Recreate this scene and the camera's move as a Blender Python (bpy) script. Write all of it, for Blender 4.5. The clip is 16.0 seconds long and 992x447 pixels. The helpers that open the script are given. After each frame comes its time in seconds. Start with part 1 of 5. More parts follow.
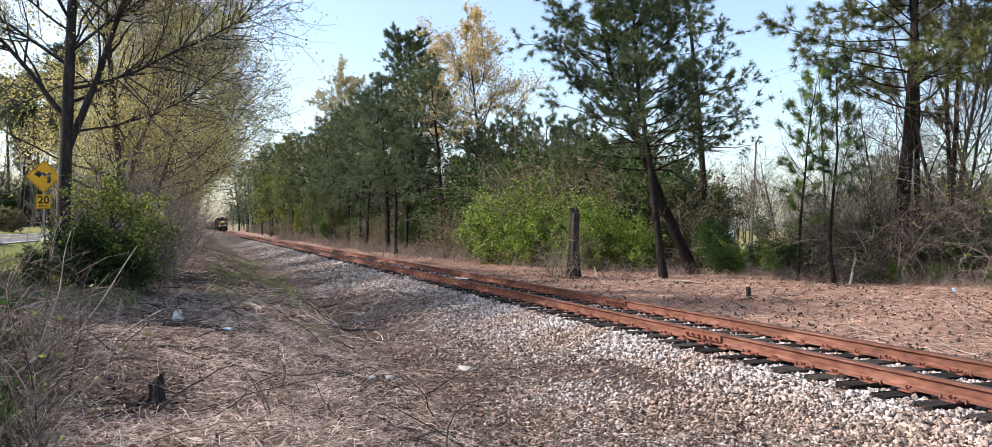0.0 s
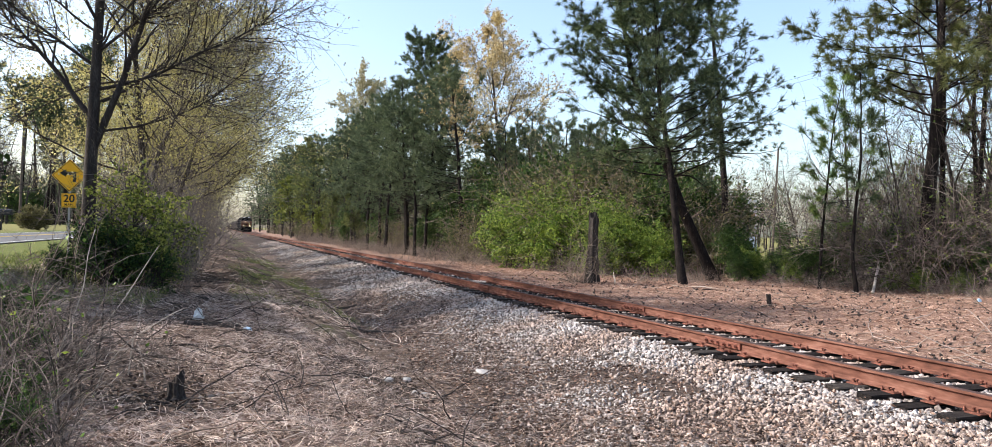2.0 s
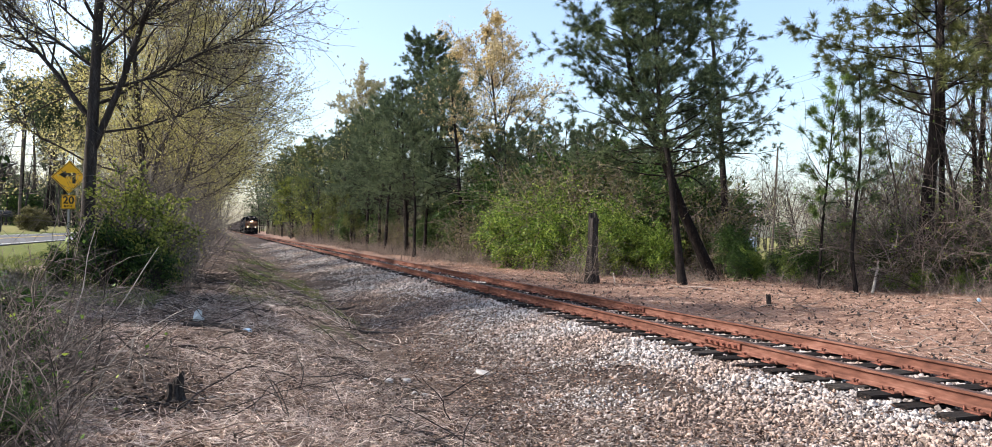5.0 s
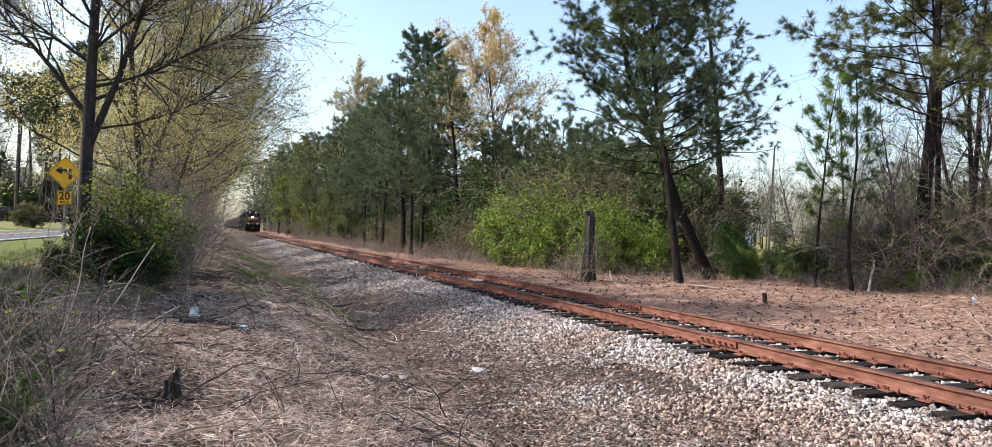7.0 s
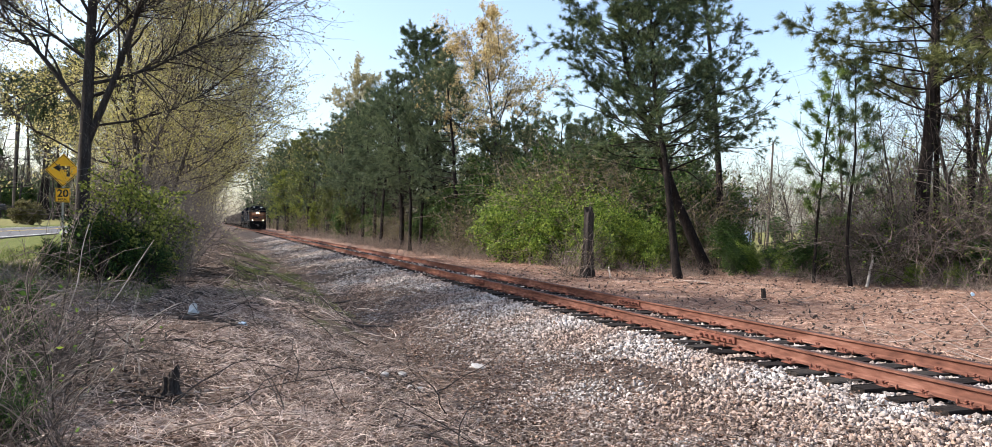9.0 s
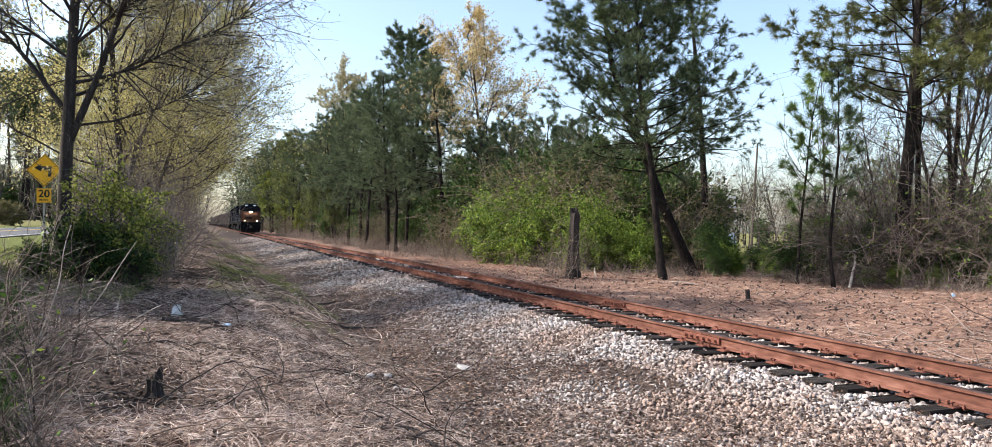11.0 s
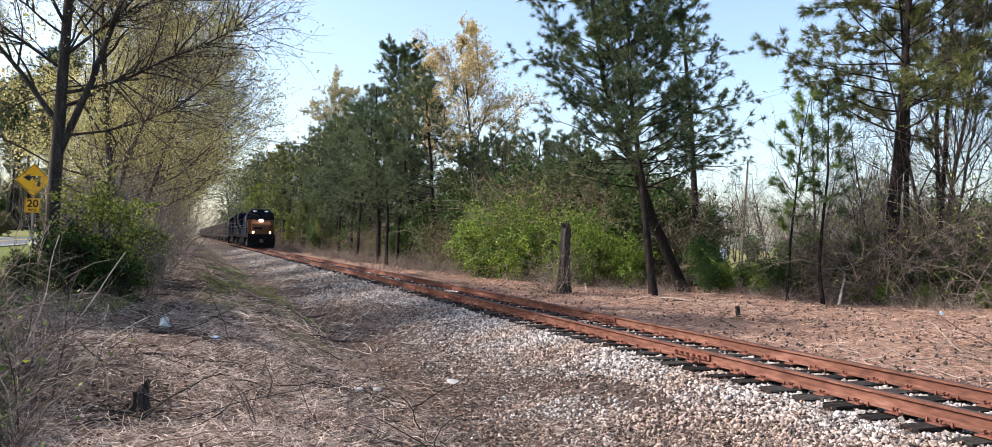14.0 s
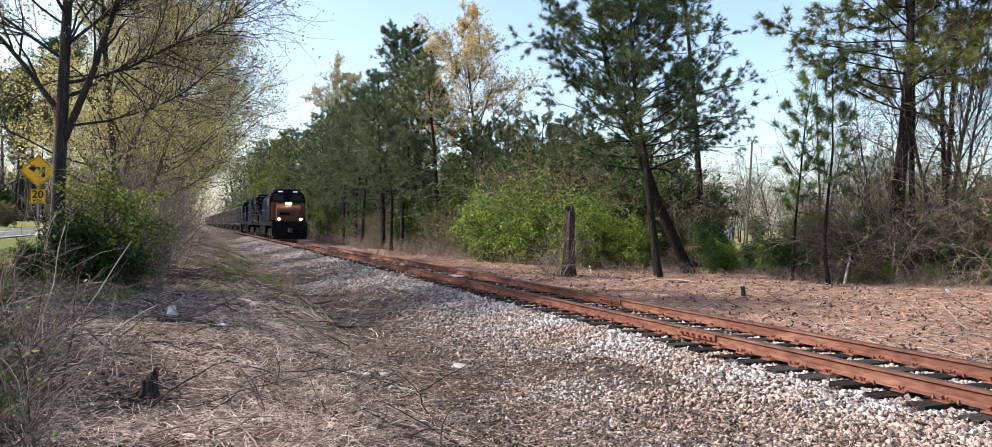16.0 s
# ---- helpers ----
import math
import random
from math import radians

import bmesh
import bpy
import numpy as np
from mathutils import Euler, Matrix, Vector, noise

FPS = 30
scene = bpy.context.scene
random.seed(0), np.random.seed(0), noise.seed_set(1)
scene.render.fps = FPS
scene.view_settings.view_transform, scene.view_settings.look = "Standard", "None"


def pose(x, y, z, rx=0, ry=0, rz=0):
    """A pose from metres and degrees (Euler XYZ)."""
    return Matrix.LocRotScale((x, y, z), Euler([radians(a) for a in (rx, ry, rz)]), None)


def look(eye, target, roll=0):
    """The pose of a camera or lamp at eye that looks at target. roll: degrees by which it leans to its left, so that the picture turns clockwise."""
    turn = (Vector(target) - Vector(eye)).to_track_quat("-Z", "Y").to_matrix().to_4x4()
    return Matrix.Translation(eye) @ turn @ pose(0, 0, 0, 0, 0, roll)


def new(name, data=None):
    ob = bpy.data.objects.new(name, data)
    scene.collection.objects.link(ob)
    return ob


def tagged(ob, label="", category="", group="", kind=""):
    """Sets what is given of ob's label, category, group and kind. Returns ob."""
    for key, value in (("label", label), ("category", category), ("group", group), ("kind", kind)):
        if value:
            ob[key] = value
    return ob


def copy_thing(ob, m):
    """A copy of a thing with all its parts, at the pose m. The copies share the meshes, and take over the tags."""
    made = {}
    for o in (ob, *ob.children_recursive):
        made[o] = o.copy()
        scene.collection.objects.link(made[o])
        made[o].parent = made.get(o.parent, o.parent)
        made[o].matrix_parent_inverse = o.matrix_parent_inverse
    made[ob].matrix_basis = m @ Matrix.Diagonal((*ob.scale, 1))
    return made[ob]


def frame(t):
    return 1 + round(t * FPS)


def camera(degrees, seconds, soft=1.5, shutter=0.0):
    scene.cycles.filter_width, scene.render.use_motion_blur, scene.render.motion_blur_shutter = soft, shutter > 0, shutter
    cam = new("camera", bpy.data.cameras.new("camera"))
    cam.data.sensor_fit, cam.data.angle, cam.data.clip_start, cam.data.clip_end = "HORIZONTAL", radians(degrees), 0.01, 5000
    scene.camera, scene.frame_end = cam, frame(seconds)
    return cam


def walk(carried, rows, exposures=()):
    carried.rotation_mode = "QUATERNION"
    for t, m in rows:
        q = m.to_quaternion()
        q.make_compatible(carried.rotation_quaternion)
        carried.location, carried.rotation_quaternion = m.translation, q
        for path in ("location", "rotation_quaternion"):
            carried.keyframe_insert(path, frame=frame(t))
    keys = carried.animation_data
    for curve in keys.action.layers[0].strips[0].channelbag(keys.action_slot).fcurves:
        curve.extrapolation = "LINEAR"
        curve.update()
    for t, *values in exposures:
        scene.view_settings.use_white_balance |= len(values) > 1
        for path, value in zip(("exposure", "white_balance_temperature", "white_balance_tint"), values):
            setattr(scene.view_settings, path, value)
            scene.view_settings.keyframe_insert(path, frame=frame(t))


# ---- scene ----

◆ ◆ ◆

#### [Exercise description]
Extract the full listing above verbatim; pictures are to be left out of the copy.

#### [Result for this exercise]
Recreate this scene and the camera's move as a Blender Python (bpy) script. Write all of it, for Blender 4.5. The clip is 16.0 seconds long and 992x447 pixels. The helpers that open the script are given. After each frame comes its time in seconds. Start with part 1 of 5. More parts follow.
0.0 s
2.0 s
5.0 s
7.0 s
9.0 s
11.0 s
14.0 s
16.0 s
# ---- helpers ----
import math
import random
from math import radians

import bmesh
import bpy
import numpy as np
from mathutils import Euler, Matrix, Vector, noise

FPS = 30
scene = bpy.context.scene
random.seed(0), np.random.seed(0), noise.seed_set(1)
scene.render.fps = FPS
scene.view_settings.view_transform, scene.view_settings.look = "Standard", "None"


def pose(x, y, z, rx=0, ry=0, rz=0):
    """A pose from metres and degrees (Euler XYZ)."""
    return Matrix.LocRotScale((x, y, z), Euler([radians(a) for a in (rx, ry, rz)]), None)


def look(eye, target, roll=0):
    """The pose of a camera or lamp at eye that looks at target. roll: degrees by which it leans to its left, so that the picture turns clockwise."""
    turn = (Vector(target) - Vector(eye)).to_track_quat("-Z", "Y").to_matrix().to_4x4()
    return Matrix.Translation(eye) @ turn @ pose(0, 0, 0, 0, 0, roll)


def new(name, data=None):
    ob = bpy.data.objects.new(name, data)
    scene.collection.objects.link(ob)
    return ob


def tagged(ob, label="", category="", group="", kind=""):
    """Sets what is given of ob's label, category, group and kind. Returns ob."""
    for key, value in (("label", label), ("category", category), ("group", group), ("kind", kind)):
        if value:
            ob[key] = value
    return ob


def copy_thing(ob, m):
    """A copy of a thing with all its parts, at the pose m. The copies share the meshes, and take over the tags."""
    made = {}
    for o in (ob, *ob.children_recursive):
        made[o] = o.copy()
        scene.collection.objects.link(made[o])
        made[o].parent = made.get(o.parent, o.parent)
        made[o].matrix_parent_inverse = o.matrix_parent_inverse
    made[ob].matrix_basis = m @ Matrix.Diagonal((*ob.scale, 1))
    return made[ob]


def frame(t):
    return 1 + round(t * FPS)


def camera(degrees, seconds, soft=1.5, shutter=0.0):
    scene.cycles.filter_width, scene.render.use_motion_blur, scene.render.motion_blur_shutter = soft, shutter > 0, shutter
    cam = new("camera", bpy.data.cameras.new("camera"))
    cam.data.sensor_fit, cam.data.angle, cam.data.clip_start, cam.data.clip_end = "HORIZONTAL", radians(degrees), 0.01, 5000
    scene.camera, scene.frame_end = cam, frame(seconds)
    return cam


def walk(carried, rows, exposures=()):
    carried.rotation_mode = "QUATERNION"
    for t, m in rows:
        q = m.to_quaternion()
        q.make_compatible(carried.rotation_quaternion)
        carried.location, carried.rotation_quaternion = m.translation, q
        for path in ("location", "rotation_quaternion"):
            carried.keyframe_insert(path, frame=frame(t))
    keys = carried.animation_data
    for curve in keys.action.layers[0].strips[0].channelbag(keys.action_slot).fcurves:
        curve.extrapolation = "LINEAR"
        curve.update()
    for t, *values in exposures:
        scene.view_settings.use_white_balance |= len(values) > 1
        for path, value in zip(("exposure", "white_balance_temperature", "white_balance_tint"), values):
            setattr(scene.view_settings, path, value)
            scene.view_settings.keyframe_insert(path, frame=frame(t))


# ---- scene ----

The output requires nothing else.